The Hon’ble Meghalaya High Court dismissed department appeal. It held that the appeal relating to value of service does not lie to the Hon’ble High court under section 35G of the Central Excise Act. Such an appeal would lie before the Hon’ble Supreme Court under section 35L of the Central Excise Act.

The matter was argued by Ld. Counsel Bharat Raichandani

FULL TEXT OF THE JUDGMENT/ORDER OF MEGHALAYA HIGH COURT

The present appeal has been preferred against the order of the Tribunal dated 23.06.2023 in Service Tax Appeal No.243 of 2012.

2. The main contention of the respondent is that the right of appeal relating to the value of service is not maintainable before this Court. However, both the parties stated that Section 35G deals with appeal to the High Court. At the time of introduction of the National Tax Tribunal Act, 2005 w.e.f. 01.07.2003, the said appeal provision was deleted. In view of the order of the Supreme Court staying the provision, the old provision of Section 35G permitting the aggrieved 2024:MLHC:423-Th party to prefer an appeal still exists. For the sake of convenience, Sections 35G and 35L are extracted below:

“35G. Appeal to High Court.–(1) An appeal shall lie to the High Court from every order passed in appeal by the Appellate Tribunal on or after the 1st day of July, 2003 (not being an order relating, among other things, to the determination of any question having a relation to the rate of duty of excise or to the value of goods for the purposes of assessment), if the High Court is satisfied that the case involves a substantial question of law.

(2) The Commissioner of Central Excise or the other party aggrieved by any order passed by the Appellate Tribunal may file an appeal to the High Court and such appeal under this sub-section shall be–

(a) filed within one hundred and eighty days from the date on which the order appealed against is received by the Commissioner of Central Excise or the other party;

(b) accompanied by a fee of two hundred rupees where such appeal is filed by the other party;

(c) in the form of memorandum of appeal precisely stating therein the substantial question of law involved.

(2A) The High Court may admit an appeal after the expiry of the period of one hundred and eighty days referred to in clause (a) of sub-section (2), if it is satisfied that there was sufficient cause for not filing the same within that period.”

“35L. Appeal to Supreme Court.– (1) An Appeal shall lie to the Supreme Court from–

(a) any judgment of the High Court delivered–

(i) in an appeal made under section 35G; or

(ii) on a reference made under section 35G by the Appellate Tribunal before 1st day of July, 2003;

(iii) on a reference made under section 35H,

in any case which, on its own motion or on an oral application made by or on behalf of the party aggrieved, immediately after passing of the judgment, the High Court certifies to be a fit one for appeal to the 2024:MLHC:423-DB Supreme Court; or

(b) any order passed before the establishment of the National Tax Tribunal by the Appellate Tribunal relating, among other things, to the determination of any question having a relation to the rate of duty excise or to the value of goods for purpose of assessment.

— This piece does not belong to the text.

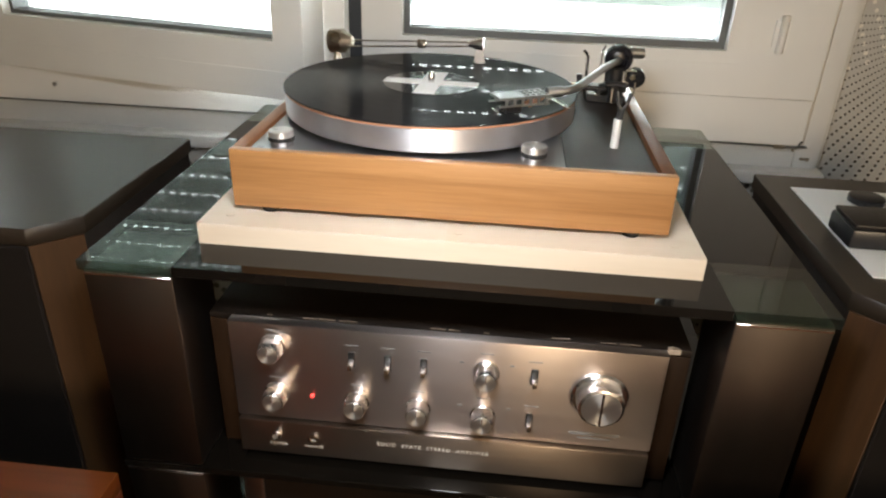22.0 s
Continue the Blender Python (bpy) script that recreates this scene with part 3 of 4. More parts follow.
def rear_speaker(x0, x1, y0, y1, h, inner, label):
    """A box with its two upright front corners cut off; the cut next to the rack is veneered."""
    c = 0.037
    t = thing("rear_speaker", ((x0 + x1) / 2, (y0 + y1) / 2, -0.006), label, "loudspeaker", "black loudspeakers beside the rack")

    def plan(grow):
        return [(x0 - grow, y1), (x0 - grow, y0 + c), (x0 + c, y0 - grow), (x1 - c, y0 - grow), (x1 + grow, y0 + c), (x1 + grow, y1)]

    part("cabinet", prism(plan(-0.004), -0.006, h - 0.0182, 0.0012), "black_vinyl", t)
    part("top_panel", prism(plan(0.0), h - 0.0178, h, 0.0012), "speaker_top", t)
    part("grille", box((x0 + c + 0.002, y0 - 0.001, 0.02), (x1 - c - 0.002, y0 + 0.0035, h - 0.0185), 0.002), "grille_black", t, "black cloth grille")
    for side, wooden in ((-1, inner < 0), (1, inner > 0)):
        ex = x1 - 0.004 if side > 0 else x0 + 0.004
        a, b = Vector((ex - side * (c - 0.0015), y0 + 0.003)), Vector((ex, y0 + c + 0.0005))
        n = Vector((side, -1)).normalized() * 0.0035
        strip = prism([tuple(a), tuple(b), tuple(b + n), tuple(a + n)], -0.004, h - 0.0183, 0.0006)
        part("edge_strip", strip, "walnut" if wooden else "black_vinyl", t, "walnut strip on the cut corner" if wooden else "")
    return t


rear_speaker(-0.604, -0.321, -0.180, 0.105, 0.770, 1, "black boxy loudspeaker with a walnut edge strip beside the rack")
rear_speaker(0.395, 0.706, -0.206, 0.122, 0.765, -1, "black boxy loudspeaker with a walnut edge strip, small things on top")

# ---------------------------------------------------------------- the rack
GX0, GX1, GY0, GY1, GZ = -0.263, 0.352, -0.250, 0.236, 0.783
rack = thing("hifi_rack", (0.045, 0.0, -0.006), "hifi rack with smoked glass shelves and brushed metal corner columns", "rack")
PW = 0.082  # the clear corners of the black glass top
part("glass_top", box((GX0 + PW, GY0, GZ - 0.009), (GX1 - PW, GY1, GZ)), "black_glass", rack, "black glass top")
for px0 in (GX0, GX1 - PW):
    part("glass_wing", box((px0, GY0 + PW, GZ - 0.009), (px0 + PW, GY1 - PW, GZ)), "black_glass", rack, "black glass top")
for px0 in (GX0, GX1 - PW):
    for py0 in (GY0, GY1 - PW):
        part("clear_corner", box((px0, py0, GZ - 0.009), (px0 + PW, py0 + PW, GZ)), "corner_glass", rack, "clear greenish glass corner")
SHELVES = (0.1325, 0.4025, 0.5625)  # upper faces of the glass shelves, which run through the columns
for x0, x1 in ((GX0 + 0.002, GX0 + 0.080), (GX1 - 0.078, GX1 - 0.002)):
    for y0, y1 in ((GY0 + 0.003, GY0 + 0.078), (GY1 - 0.078, GY1 - 0.003)):
        for z0, z1 in zip((0.008,) + SHELVES, tuple(z - 0.0085 for z in SHELVES) + (GZ - 0.0115,)):
            col = part("column", box((x0, y0, z0 + 0.0003), (x1, y1, z1), 0.002, 2), "column_metal", rack)
            if y0 < 0 and z1 > 0.3:
                part("trim_line", box((x0 + 0.001, y0 - 0.0012, z1 - 0.0030), (x1 - 0.001, y0 - 0.0002, z1 - 0.0006), 0.0004), "chrome", col, "thin chrome line")
            if z0 < 0.01:
                part("column_foot", box((x0 + 0.008, y0 + 0.008, -0.006), (x1 - 0.008, y1 - 0.008, 0.0078), 0.002), "rubber", col)
            if z1 > 0.7:
                part("column_cap", box((x0 + 0.001, y0 + 0.001, GZ - 0.0113), (x1 - 0.001, y1 - 0.001, GZ - 0.0093)), "cap_metal", col)
for z in SHELVES:
    part("shelf", box((GX0 + 0.001, GY0 + 0.001, z - 0.008), (GX1 - 0.001, GY1 - 0.001, z), 0.001), "black_glass", rack, "black glass shelf")
# white patch paints in the bright highlight on the back column
part("highlight_patch", box((-0.258, GY1 - 0.0800, 0.440), (-0.236, GY1 - 0.0782, 0.478)), "white_paper", rack, "white patch standing in for a highlight on the column")

# ---------------------------------------------------------------- hifi components


def turned_knob(parent, x, y, z, r, depth, mat="knob_metal", name="knob", mark=True, skirt=1.12):
    """A metal knob that sticks out to the front, with a skirt, a grip and a pointer line. On big knobs the line runs
    full height to paint in the cap's highlight streak.
    """
    m = Matrix.Rotation(radians(90), 3, "X")
    k = part(name, lathe([(r * skirt, 0), (r * skirt, depth * 0.18), (r, depth * 0.25), (r * 0.97, depth * 0.93), (r * 0.88, depth), (r * 0.2, depth * 1.0), (0, depth * 0.99)], (x, y, z), m, 36), mat, parent)
    part("cap", lathe([(r * 0.86, depth - 0.0002), (r * 0.85, depth + 0.0004), (r * 0.1, depth + 0.0005), (0, depth + 0.0005)], (x, y, z), m, 36), "spun_front", k)
    if mark:
        part("pointer", box((x - r * 0.05, y - depth - 0.0011, z + (r * 0.10 if r < 0.015 else -r * 0.80)), (x + r * 0.05, y - depth + 0.001, z + r * 0.84)), "chrome", k)
    ridge = []
    n = 36
    for q in range(n):
        a = q * math.tau / n
        ridge.append(rod((x + r * 0.985 * math.cos(a), y - depth * 0.3, z + r * 0.985 * math.sin(a)), (x + r * 0.985 * math.cos(a), y - depth * 0.72, z + r * 0.985 * math.sin(a)), r * 0.028, 4))
    part("grip", join(*ridge), mat, k)
    return k


def lever(parent, x, y, z, h=0.011, name="switch"):
    s = part(name, box((x - 0.0032, y - 0.0015, z - h * 0.75), (x + 0.0032, y + 0.0005, z + h * 0.75), 0.0006), "black_plastic", parent)
    part("lever", box((x - 0.0022, y - 0.011, z - h * 0.5), (x + 0.0022, y - 0.001, z + h * 0.12), 0.001, 2), "knob_metal", s)


def toggle(parent, x, y, z):
    s = part("toggle_switch", lathe([(0.0045, 0), (0.0045, 0.003), (0.003, 0.004)], (x, y, z), Matrix.Rotation(radians(90), 3, "X"), 16), "knob_metal", parent)
    part("lever", rod((x, y - 0.003, z), (x + 0.002, y - 0.014, z + 0.008), 0.0015, 8, 0.0024), "chrome", s)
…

(2) For the purposes of this Chapter, the determination of any question having a relation to the rate of duty shall include the determination of taxability of excisability of goods for the purpose of assessment.”

3. Though there is an appellate remedy available to the appellant or to the aggrieved party in terms of Section 35G, the issue pertaining to the value of service cannot be agitated before this Court. The party has got right only before the Supreme Court in terms of Section 35L.

4. In view of the same, we reject the appeal preferred by the appellant giving liberty to the appellant to approach the Apex Court, if so advised. It is open to the parties to take a plea before the Supreme Court that the period during which this appeal is pending may be excluded for the purpose of limitation.

5. Accordingly, Central Excise Ap.No.2 of 2024 is dismissed.